INFORMATION SHOWN ▸

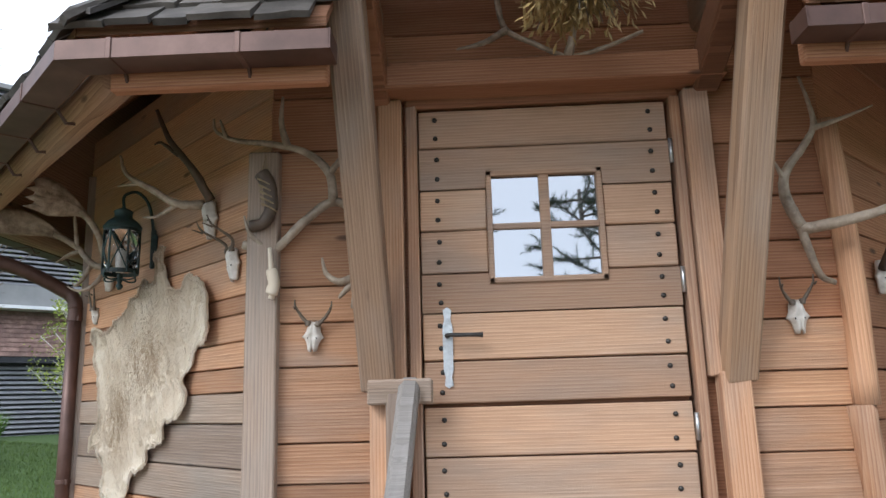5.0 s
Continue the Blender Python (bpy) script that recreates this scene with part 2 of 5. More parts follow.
LEAFG = speckled("green_leaf", [(0.3, (0.06, 0.14, 0.02)), (0.7, (0.16, 0.28, 0.05))], 3, 0.7, 0, 0, 0.001, 1, 0.3, False, 0.3)
NEEDLE = speckled("pine_needle", [(0.3, (0.03, 0.052, 0.02)), (0.7, (0.085, 0.12, 0.05))], 4, 0.7, 0, 0, 0.001, 1, 0.3, False, 0.3)
DRYLEAF = speckled("dry_mistletoe_leaf", [(0.3, (0.15, 0.09, 0.03)), (0.5, (0.30, 0.205, 0.075)), (0.7, (0.46, 0.345, 0.15))], 30, 0.7, 0, 0, 0.001, 3, 0.3, False, 0.35)
BLUE = speckled("faded_blue_paint", [(0.3, (0.05, 0.09, 0.14)), (0.7, (0.12, 0.18, 0.24))], 20)
CREAM = speckled("cream_paint", [(0.3, (0.48, 0.36, 0.17)), (0.7, (0.62, 0.48, 0.27))], 12)
PGREEN = speckled("dark_green_paint", [(0.3, (0.02, 0.09, 0.03)), (0.7, (0.05, 0.18, 0.06))], 14)
PYEL = speckled("yellow_paint", [(0.3, (0.5, 0.3, 0.04)), (0.7, (0.65, 0.42, 0.08))], 14)
PRED = speckled("faded_red_paint", [(0.3, (0.16, 0.05, 0.05)), (0.7, (0.28, 0.11, 0.10))], 14)
CANDLE = speckled("white_candle_sleeve", [(0.3, (0.55, 0.53, 0.50)), (0.7, (0.72, 0.70, 0.66))], 10, 0.5)
PLASTICW = speckled("white_plastic", [(0.3, (0.6, 0.62, 0.64)), (0.7, (0.75, 0.76, 0.78))], 6, 0.4)
BAGP = speckled("pale_turquoise_plastic", [(0.3, (0.25, 0.42, 0.42)), (0.7, (0.62, 0.72, 0.72))], 18, 0.3)
ROPE = speckled("thin_cord", [(0.3, (0.25, 0.18, 0.10)), (0.7, (0.45, 0.36, 0.22))], 60)


def glass_mat(name, tint, rough=0.02, mirror=False):
    m, nt, n, l, b = mat_base(name)
    b.inputs["Base Color"].default_value = (*tint, 1)
    b.inputs["Roughness"].default_value = rough
    if mirror:
        b.inputs["Metallic"].default_value = 0.0
        b.inputs["Coat Weight"].default_value = 1.0
        b.inputs["Coat Roughness"].default_value = 0.01
        b.inputs["IOR"].default_value = 4.0
    else:
        b.inputs["Transmission Weight"].default_value = 1.0
        b.inputs["IOR"].default_value = 1.4
    return m


PANE = glass_mat("reflecting_window_glass", (0.02, 0.025, 0.03), 0.015, True)
DIMPANE = glass_mat("dim_casement_glass", (0.02, 0.022, 0.024), 0.02, True)
DIMPANE.node_tree.nodes["Principled BSDF"].inputs["IOR"].default_value = 1.5
DIMPANE.node_tree.nodes["Principled BSDF"].inputs["Coat Weight"].default_value = 0.0
CLEAR = glass_mat("clear_lantern_glass", (0.95, 0.95, 0.95))

# ---------- building helpers ----------
rnd = random.Random(7)


def box(bm, sx, sy, sz, m=None, bevel=0.0, rough=0.0):
    """A box centred on m, edges bevelled; rough shakes its corners a little."""
    r = bmesh.ops.create_cube(bm, size=1, matrix=(m or Matrix()) @ Matrix.Diagonal((sx, sy, sz, 1)))
    vs = r["verts"]
    if bevel:
        es = list({e for v in vs for e in v.link_edges})
        out = bmesh.ops.bevel(bm, geom=es, offset=bevel, segments=1, affect="EDGES", profile=0.5)
        vs = out["verts"]
    for v in vs if rough else ():
        v.co += Vector((rnd.uniform(-rough, rough), rnd.uniform(-rough, rough), rnd.uniform(-rough, rough)))
    return vs


def span(bm, a, b, bevel=0.0, rough=0.0):
    """A box from corner a to corner b."""
    c = [(p + q) / 2 for p, q in zip(a, b)]
    return box(bm, *[abs(q - p) for p, q in zip(a, b)], Matrix.Translation(c), bevel, rough)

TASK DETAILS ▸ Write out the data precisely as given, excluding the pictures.

REPLY TO THE EXERCISE ▸
5.0 s
Continue the Blender Python (bpy) script that recreates this scene with part 2 of 5. More parts follow.
LEAFG = speckled("green_leaf", [(0.3, (0.06, 0.14, 0.02)), (0.7, (0.16, 0.28, 0.05))], 3, 0.7, 0, 0, 0.001, 1, 0.3, False, 0.3)
NEEDLE = speckled("pine_needle", [(0.3, (0.03, 0.052, 0.02)), (0.7, (0.085, 0.12, 0.05))], 4, 0.7, 0, 0, 0.001, 1, 0.3, False, 0.3)
DRYLEAF = speckled("dry_mistletoe_leaf", [(0.3, (0.15, 0.09, 0.03)), (0.5, (0.30, 0.205, 0.075)), (0.7, (0.46, 0.345, 0.15))], 30, 0.7, 0, 0, 0.001, 3, 0.3, False, 0.35)
BLUE = speckled("faded_blue_paint", [(0.3, (0.05, 0.09, 0.14)), (0.7, (0.12, 0.18, 0.24))], 20)
CREAM = speckled("cream_paint", [(0.3, (0.48, 0.36, 0.17)), (0.7, (0.62, 0.48, 0.27))], 12)
PGREEN = speckled("dark_green_paint", [(0.3, (0.02, 0.09, 0.03)), (0.7, (0.05, 0.18, 0.06))], 14)
PYEL = speckled("yellow_paint", [(0.3, (0.5, 0.3, 0.04)), (0.7, (0.65, 0.42, 0.08))], 14)
PRED = speckled("faded_red_paint", [(0.3, (0.16, 0.05, 0.05)), (0.7, (0.28, 0.11, 0.10))], 14)
CANDLE = speckled("white_candle_sleeve", [(0.3, (0.55, 0.53, 0.50)), (0.7, (0.72, 0.70, 0.66))], 10, 0.5)
PLASTICW = speckled("white_plastic", [(0.3, (0.6, 0.62, 0.64)), (0.7, (0.75, 0.76, 0.78))], 6, 0.4)
BAGP = speckled("pale_turquoise_plastic", [(0.3, (0.25, 0.42, 0.42)), (0.7, (0.62, 0.72, 0.72))], 18, 0.3)
ROPE = speckled("thin_cord", [(0.3, (0.25, 0.18, 0.10)), (0.7, (0.45, 0.36, 0.22))], 60)


def glass_mat(name, tint, rough=0.02, mirror=False):
    m, nt, n, l, b = mat_base(name)
    b.inputs["Base Color"].default_value = (*tint, 1)
    b.inputs["Roughness"].default_value = rough
    if mirror:
        b.inputs["Metallic"].default_value = 0.0
        b.inputs["Coat Weight"].default_value = 1.0
        b.inputs["Coat Roughness"].default_value = 0.01
        b.inputs["IOR"].default_value = 4.0
    else:
        b.inputs["Transmission Weight"].default_value = 1.0
        b.inputs["IOR"].default_value = 1.4
    return m


PANE = glass_mat("reflecting_window_glass", (0.02, 0.025, 0.03), 0.015, True)
DIMPANE = glass_mat("dim_casement_glass", (0.02, 0.022, 0.024), 0.02, True)
DIMPANE.node_tree.nodes["Principled BSDF"].inputs["IOR"].default_value = 1.5
DIMPANE.node_tree.nodes["Principled BSDF"].inputs["Coat Weight"].default_value = 0.0
CLEAR = glass_mat("clear_lantern_glass", (0.95, 0.95, 0.95))

# ---------- building helpers ----------
rnd = random.Random(7)


def box(bm, sx, sy, sz, m=None, bevel=0.0, rough=0.0):
    """A box centred on m, edges bevelled; rough shakes its corners a little."""
    r = bmesh.ops.create_cube(bm, size=1, matrix=(m or Matrix()) @ Matrix.Diagonal((sx, sy, sz, 1)))
    vs = r["verts"]
    if bevel:
        es = list({e for v in vs for e in v.link_edges})
        out = bmesh.ops.bevel(bm, geom=es, offset=bevel, segments=1, affect="EDGES", profile=0.5)
        vs = out["verts"]
    for v in vs if rough else ():
        v.co += Vector((rnd.uniform(-rough, rough), rnd.uniform(-rough, rough), rnd.uniform(-rough, rough)))
    return vs


def span(bm, a, b, bevel=0.0, rough=0.0):
    """A box from corner a to corner b."""
    c = [(p + q) / 2 for p, q in zip(a, b)]
    return box(bm, *[abs(q - p) for p, q in zip(a, b)], Matrix.Translation(c), bevel, rough)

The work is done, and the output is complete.